>> begin Recorded data

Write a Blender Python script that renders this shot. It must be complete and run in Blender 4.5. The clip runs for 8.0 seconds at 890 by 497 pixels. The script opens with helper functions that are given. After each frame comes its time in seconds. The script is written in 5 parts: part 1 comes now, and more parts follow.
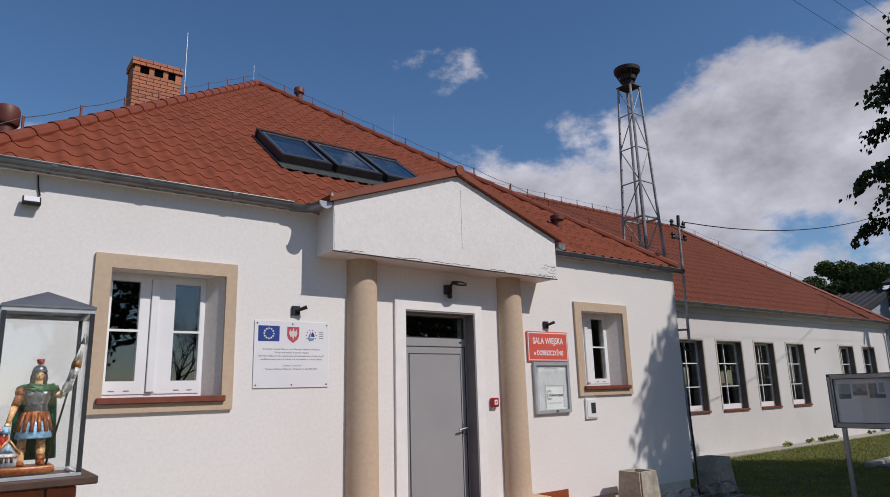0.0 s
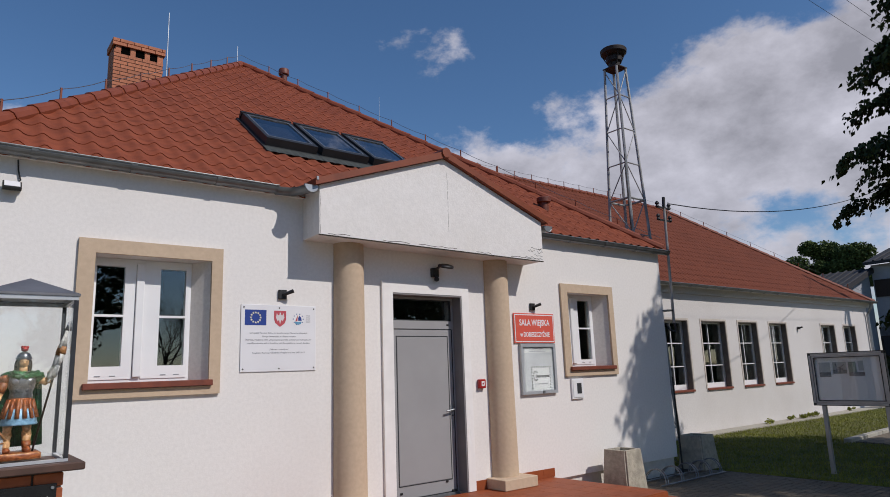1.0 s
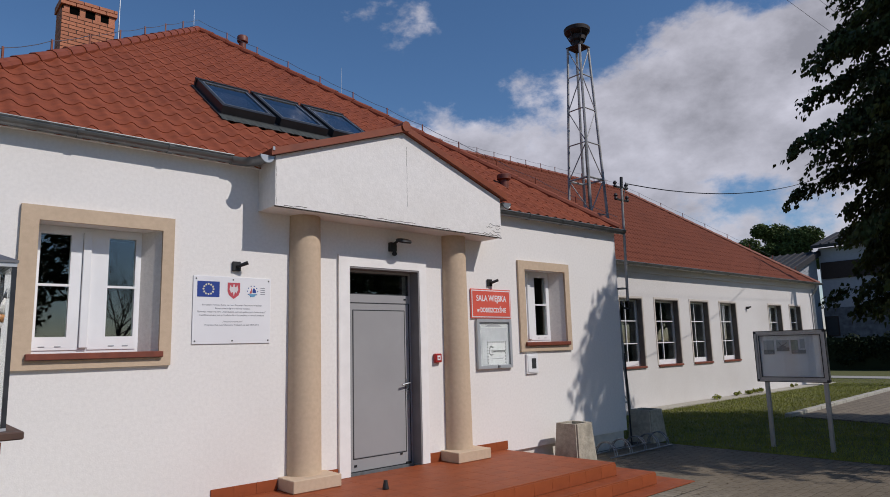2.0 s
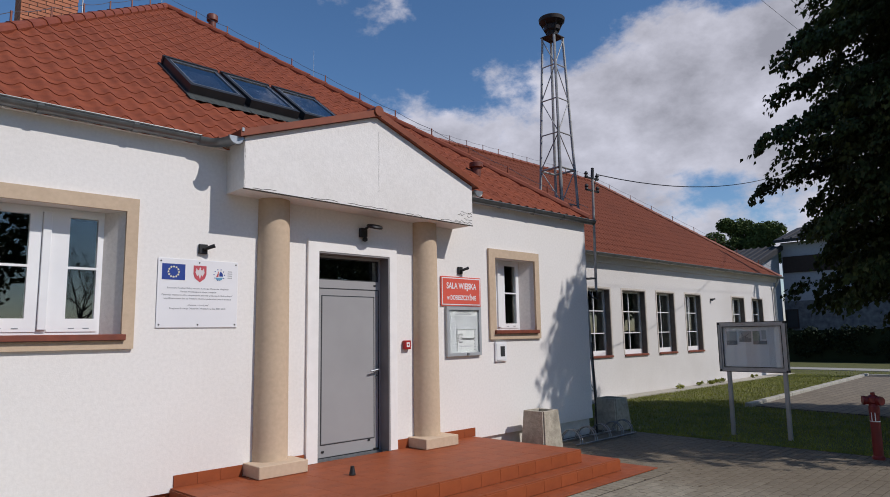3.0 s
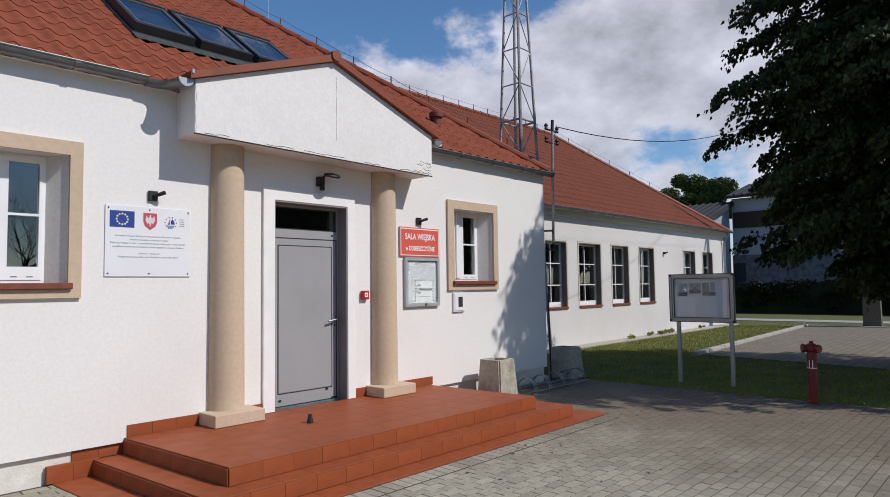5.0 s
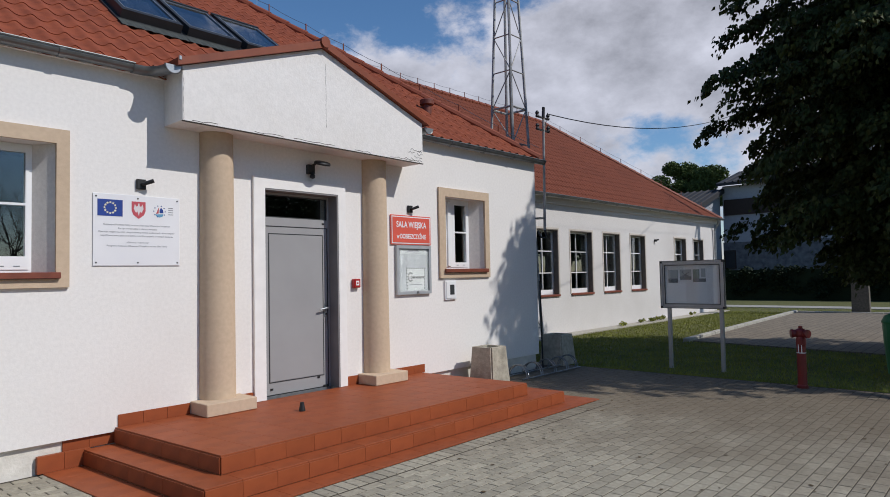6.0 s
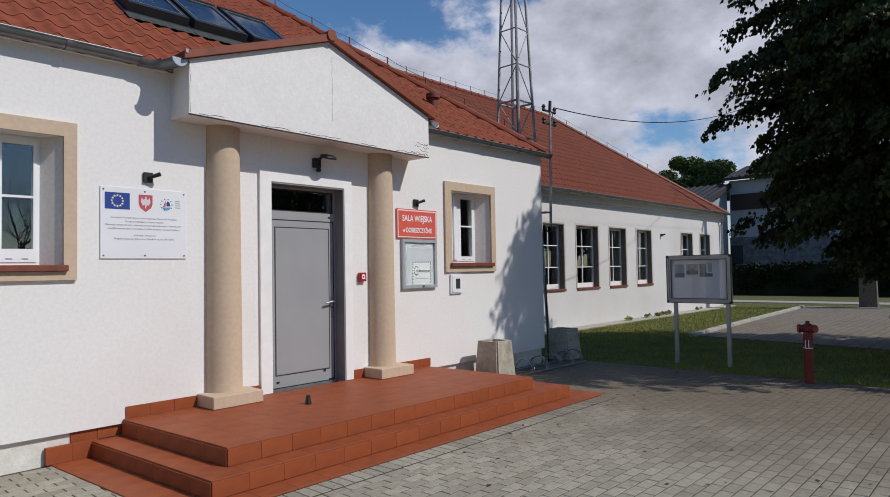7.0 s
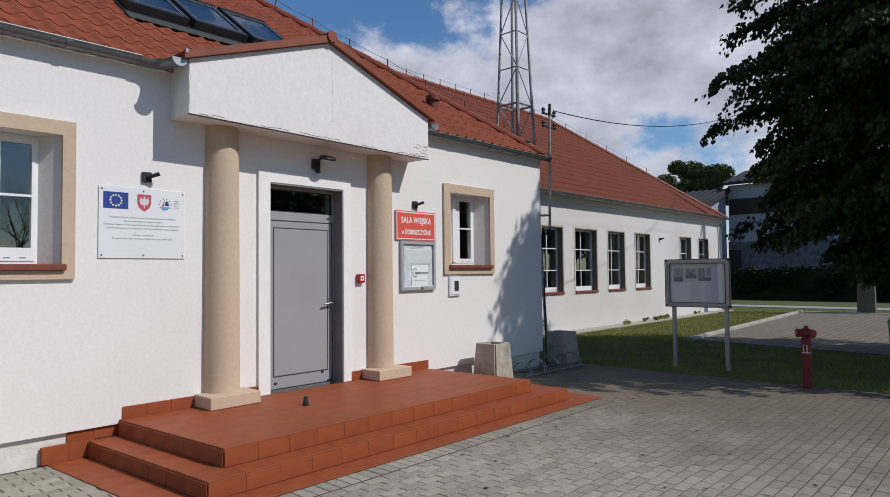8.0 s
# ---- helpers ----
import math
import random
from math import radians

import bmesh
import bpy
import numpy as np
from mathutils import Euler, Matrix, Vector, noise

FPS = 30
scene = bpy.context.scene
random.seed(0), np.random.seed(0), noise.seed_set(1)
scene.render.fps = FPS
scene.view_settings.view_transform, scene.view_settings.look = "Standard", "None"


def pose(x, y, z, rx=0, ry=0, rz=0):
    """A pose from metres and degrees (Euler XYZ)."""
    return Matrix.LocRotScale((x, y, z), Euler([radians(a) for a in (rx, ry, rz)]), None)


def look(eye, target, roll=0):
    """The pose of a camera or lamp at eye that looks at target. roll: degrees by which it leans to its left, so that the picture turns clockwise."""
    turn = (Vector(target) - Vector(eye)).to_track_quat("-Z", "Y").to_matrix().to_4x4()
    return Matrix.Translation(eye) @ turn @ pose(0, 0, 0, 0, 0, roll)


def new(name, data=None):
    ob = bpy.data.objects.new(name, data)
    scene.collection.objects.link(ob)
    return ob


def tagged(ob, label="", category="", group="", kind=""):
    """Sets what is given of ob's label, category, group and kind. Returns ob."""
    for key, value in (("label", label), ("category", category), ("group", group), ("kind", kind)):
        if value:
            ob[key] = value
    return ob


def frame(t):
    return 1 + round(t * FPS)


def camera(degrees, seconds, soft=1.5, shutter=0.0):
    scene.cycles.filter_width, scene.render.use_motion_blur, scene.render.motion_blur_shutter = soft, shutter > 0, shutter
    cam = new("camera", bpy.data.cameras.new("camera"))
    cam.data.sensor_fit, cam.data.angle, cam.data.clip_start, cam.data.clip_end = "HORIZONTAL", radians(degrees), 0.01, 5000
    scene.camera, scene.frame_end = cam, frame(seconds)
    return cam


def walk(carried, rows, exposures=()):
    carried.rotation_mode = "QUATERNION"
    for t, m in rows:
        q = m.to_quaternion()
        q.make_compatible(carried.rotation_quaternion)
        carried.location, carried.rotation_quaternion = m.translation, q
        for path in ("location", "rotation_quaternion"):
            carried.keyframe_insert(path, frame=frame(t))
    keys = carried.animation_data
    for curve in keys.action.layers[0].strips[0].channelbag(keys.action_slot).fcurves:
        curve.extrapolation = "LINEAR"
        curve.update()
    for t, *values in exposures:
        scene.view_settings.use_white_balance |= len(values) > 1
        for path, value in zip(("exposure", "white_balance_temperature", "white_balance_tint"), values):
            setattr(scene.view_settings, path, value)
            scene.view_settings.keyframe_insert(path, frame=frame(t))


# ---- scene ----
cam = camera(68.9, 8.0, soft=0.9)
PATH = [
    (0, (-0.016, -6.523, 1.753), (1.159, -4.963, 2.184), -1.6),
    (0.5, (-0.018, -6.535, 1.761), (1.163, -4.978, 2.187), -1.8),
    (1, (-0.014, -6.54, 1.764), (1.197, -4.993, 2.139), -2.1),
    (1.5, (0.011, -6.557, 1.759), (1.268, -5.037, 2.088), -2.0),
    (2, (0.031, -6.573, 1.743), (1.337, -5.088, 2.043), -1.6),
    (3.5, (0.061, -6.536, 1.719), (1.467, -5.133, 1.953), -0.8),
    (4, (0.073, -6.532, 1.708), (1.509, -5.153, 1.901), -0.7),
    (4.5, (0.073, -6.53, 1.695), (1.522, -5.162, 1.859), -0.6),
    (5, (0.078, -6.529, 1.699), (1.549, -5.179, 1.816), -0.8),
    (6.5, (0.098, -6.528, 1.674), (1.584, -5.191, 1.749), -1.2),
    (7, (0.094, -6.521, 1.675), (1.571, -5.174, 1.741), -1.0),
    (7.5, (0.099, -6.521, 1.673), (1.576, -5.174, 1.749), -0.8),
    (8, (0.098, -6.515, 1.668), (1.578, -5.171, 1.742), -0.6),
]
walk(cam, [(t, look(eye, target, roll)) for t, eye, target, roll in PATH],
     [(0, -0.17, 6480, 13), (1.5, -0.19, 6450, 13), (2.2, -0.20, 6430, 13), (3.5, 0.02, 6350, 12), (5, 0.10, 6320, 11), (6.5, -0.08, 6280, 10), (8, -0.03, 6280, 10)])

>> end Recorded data

[What you need to do] Up to and including the line containing "import bmesh", repeat every line from the start of the data, but none of the pictures.

[Exercise response]
Write a Blender Python script that renders this shot. It must be complete and run in Blender 4.5. The clip runs for 8.0 seconds at 890 by 497 pixels. The script opens with helper functions that are given. After each frame comes its time in seconds. The script is written in 5 parts: part 1 comes now, and more parts follow.
0.0 s
1.0 s
2.0 s
3.0 s
5.0 s
6.0 s
7.0 s
8.0 s
# ---- helpers ----
import math
import random
from math import radians

import bmesh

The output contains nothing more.